Given instruction:
Reproduce all the lines below exactly and omit the images.

Dataset extract:
[start]

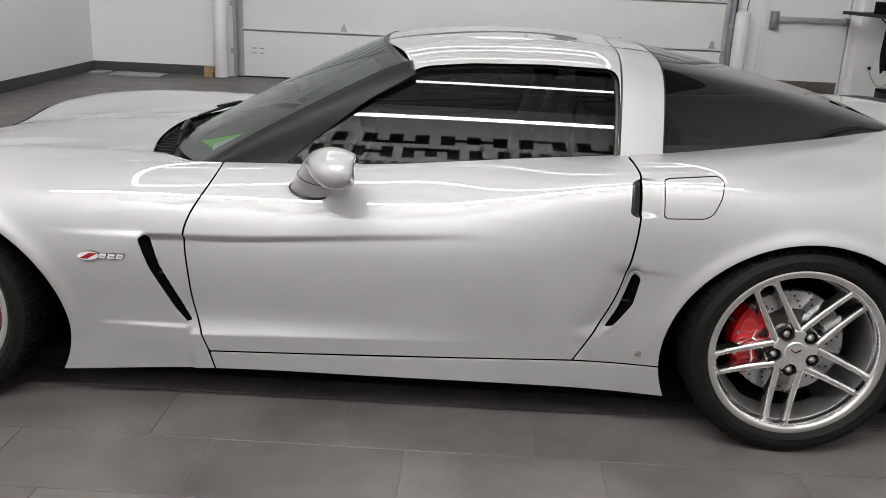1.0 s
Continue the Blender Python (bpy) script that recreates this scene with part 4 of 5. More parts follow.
# hatch seams
for s in (-1, 1):
    hatch_edge = CABIN.clip(np.maximum(0.931 - CABIN.P[:, 0], 3.62 - CABIN.Q[:, 1]))
    panel("hatch_seal", [(hatch_edge, s)], TRIM, car, rim=False, offset=0.001)
seam = CABIN.clip(np.maximum(0.784 - CABIN.P[:, 0], CABIN.P[:, 0] - 0.794))
panel("roof_seal", [(seam, -1), (seam, 1)], TRIM, car, rim=False, offset=-0.004)
seam = CABIN.clip(np.maximum(0.922 - CABIN.P[:, 0], CABIN.P[:, 0] - 0.935))
panel("hoop_seal", [(seam, -1), (seam, 1)], TRIM, car, rim=False, offset=-0.003)

# ---- the cabin ----
rings = []
for i in range(29):
    y = -0.70 + 1.40 * i / 28
    drop = 0.05 * (abs(y) / 0.7) ** 4
    hump = 0.02 * math.exp(-((y + 0.37) / 0.2) ** 2)
    rings.append([(-0.70 + 0.25 * (abs(y) / 0.7) ** 3, y, 0.752), (-0.55, y, 0.785 - drop), (-0.40, y, 0.815 + hump - drop), (-0.30, y, 0.815 + hump - drop), (-0.22, y, 0.76), (-0.18, y, 0.62), (-0.2, y, 0.35), (-0.70, y, 0.35)])
part("dashboard", loft(rings), CABIN_BLACK, car, "black padded dashboard")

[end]

Response:
1.0 s
Continue the Blender Python (bpy) script that recreates this scene with part 4 of 5. More parts follow.
# hatch seams
for s in (-1, 1):
    hatch_edge = CABIN.clip(np.maximum(0.931 - CABIN.P[:, 0], 3.62 - CABIN.Q[:, 1]))
    panel("hatch_seal", [(hatch_edge, s)], TRIM, car, rim=False, offset=0.001)
seam = CABIN.clip(np.maximum(0.784 - CABIN.P[:, 0], CABIN.P[:, 0] - 0.794))
panel("roof_seal", [(seam, -1), (seam, 1)], TRIM, car, rim=False, offset=-0.004)
seam = CABIN.clip(np.maximum(0.922 - CABIN.P[:, 0], CABIN.P[:, 0] - 0.935))
panel("hoop_seal", [(seam, -1), (seam, 1)], TRIM, car, rim=False, offset=-0.003)

# ---- the cabin ----
rings = []
for i in range(29):
    y = -0.70 + 1.40 * i / 28
    drop = 0.05 * (abs(y) / 0.7) ** 4
    hump = 0.02 * math.exp(-((y + 0.37) / 0.2) ** 2)
    rings.append([(-0.70 + 0.25 * (abs(y) / 0.7) ** 3, y, 0.752), (-0.55, y, 0.785 - drop), (-0.40, y, 0.815 + hump - drop), (-0.30, y, 0.815 + hump - drop), (-0.22, y, 0.76), (-0.18, y, 0.62), (-0.2, y, 0.35), (-0.70, y, 0.35)])
part("dashboard", loft(rings), CABIN_BLACK, car, "black padded dashboard")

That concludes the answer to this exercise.